ACF: Describe these families and how you reach them.
MG: These are kids who have the desire to be outside but probably wouldn't be able to get there without the support of the Ski Club and the other organizations we work with. There are a lot of barriers to participation — financial, logistical, cultural. Many of our scholarship athletes are Latino and the first in their families to try skiing or snowboarding. Our hope is we can remove road blocks, create positive experiences and build trust.
Our first tool is word of mouth. Current families are our best recruitment tool. We do downvalley registration nights in Basalt, Carbondale and Glenwood Springs, and we offer those services in English and Spanish. We also partner with Challenge Aspen, the Buddy Program, Valley Settlement and Ascendigo. They work with kids and recommend families to us. We also canvass neighborhoods.
Another tool is our summer bike programs. We had 12 free summer bike clinics in Snowmass Village, Basalt and Carbondale, with the help of the El Pomar Foundation and Giant Bicycles. That's part of an effort to transition into year-round outdoor programming and year-round outreach.

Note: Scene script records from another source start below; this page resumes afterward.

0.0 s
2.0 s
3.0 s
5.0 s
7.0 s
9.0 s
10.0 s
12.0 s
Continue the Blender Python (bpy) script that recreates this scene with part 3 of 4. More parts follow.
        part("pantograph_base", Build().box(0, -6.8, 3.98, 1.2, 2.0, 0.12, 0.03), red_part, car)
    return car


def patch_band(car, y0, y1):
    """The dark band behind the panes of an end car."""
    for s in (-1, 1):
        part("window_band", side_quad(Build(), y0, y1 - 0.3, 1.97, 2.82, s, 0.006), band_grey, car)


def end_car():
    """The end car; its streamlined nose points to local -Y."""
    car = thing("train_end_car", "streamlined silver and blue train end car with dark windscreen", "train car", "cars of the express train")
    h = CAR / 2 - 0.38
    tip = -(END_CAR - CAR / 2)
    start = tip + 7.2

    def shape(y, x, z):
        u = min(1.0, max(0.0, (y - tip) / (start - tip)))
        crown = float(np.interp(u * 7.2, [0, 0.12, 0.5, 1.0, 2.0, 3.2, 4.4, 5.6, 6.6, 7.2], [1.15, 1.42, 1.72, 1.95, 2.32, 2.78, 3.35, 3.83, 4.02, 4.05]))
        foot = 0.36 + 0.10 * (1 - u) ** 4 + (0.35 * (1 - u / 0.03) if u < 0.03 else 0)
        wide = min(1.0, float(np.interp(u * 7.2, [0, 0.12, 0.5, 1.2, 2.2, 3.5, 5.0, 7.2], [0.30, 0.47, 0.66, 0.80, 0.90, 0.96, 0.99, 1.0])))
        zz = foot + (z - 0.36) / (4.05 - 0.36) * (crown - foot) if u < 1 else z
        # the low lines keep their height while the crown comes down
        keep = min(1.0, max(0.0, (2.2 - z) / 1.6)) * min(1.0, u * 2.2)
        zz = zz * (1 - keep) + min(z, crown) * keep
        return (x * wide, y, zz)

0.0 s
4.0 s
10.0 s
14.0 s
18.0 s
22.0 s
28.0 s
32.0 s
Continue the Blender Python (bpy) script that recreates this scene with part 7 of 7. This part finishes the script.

Beyond those things, we're considering building a bilingual presence on the radio in an effort to reach all who drive up Highway 82 every morning. We need to get out and actively find these families, not just wait passively for their online registration. Some of our partners have suggested the schools and churches, so we're exploring those options, too.
ACF: What are the programs you recruit for, and how many participants do you have?
MG: We're close to 1,600 kids in our Base Camp program, which is essentially recreational skiing and snowboarding classes for kids from 31/2 to teens. One in three of those kids receives scholarship support, and 400 of them receive free equipment from Gorsuch or D&E Sports.
We also had about 100 kids who came to our summer bike clinics in 2017. Unlike skiing, where we have to bring you to the mountain, we can bring our bike trailer to, say, Basalt High School, where there's a track and kids can just walk over.
This season we're excited to have partnered with Valley Settlement to identify 20 Latino students who will participate in our Nordic base program at Spring Gulch near Carbondale.
ACF: What's the three- to five-year plan? Are there any specific goals?
MG: Number one is continuing to work with our nonprofit partners to reach the kids who need our support to get onto the mountains. Can we identify a more intentional process of outreach? We reach a lot of kids, but how can we improve, what channels should we leverage to bring underrepresented kids into the fold? We also need to be intentional about retaining the kids into high school. We'd really love to give them the experience of skiing and biking in the outdoors throughout their childhood.
Tamara Tormohlen is executive director of the Aspen Community Foundation and its Aspen to Parachute Cradle to Career Initiative.